Beethoven: The Heroic Years - Spring 2020 - Mr. Harvey Sachs
(Beethoven The Heroic Years SP20)

Between 1802 and 1812, when Ludwig van Beethoven (1770-1827) was in his thirties and early forties, he created an almost incredible quantity of works – works that remain staples of the world’s musical repertoire. Even a drastically abbreviated list of the music that he composed during what we generally refer to as his “Middle Period” would have to include his Third (“Eroica”), Fourth, Fifth, Sixth, Seventh, and Eighth symphonies; Leonore (the name he gave to the early versions of the opera that would eventually become Fidelio); the Fourth and Fifth (“Emperor”) piano concerti; the Violin and Triple concerti; the “Waldstein,” “Appassionata,” and “Les Adieux” piano sonatas; the Ninth (“Kreutzer”) and Tenth (G Major) violin sonatas; the Third Cello Sonata, Op. 69; the String Quartets Op. 59 (“Razumovsky”) and Op. 74 (“Harp”); the “Ghost” and “Archduke” piano trios; the Coriolan, Egmont, and three Leonore overtures; the Choral Fantasy; and the Mass in C Major.
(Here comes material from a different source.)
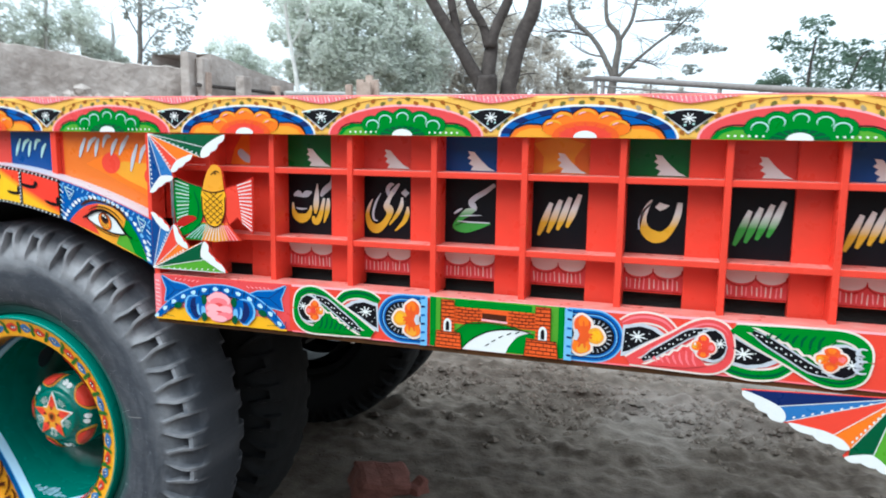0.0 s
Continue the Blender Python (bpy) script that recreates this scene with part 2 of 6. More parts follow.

These works gave birth to the familiar image of Beethoven as a tempestuous genius who shook his fist at fate and brought the art of music into the Romantic era, and that made him a European musical icon and a symbol of artistic freedom. We will select some of these milestone works and see how they fit into the drama not only of Beethoven’s turbulent life but also of the turbulent life of Europe in the aftermath of the French Revolution and during the upheavals of the Napoleonic Wars.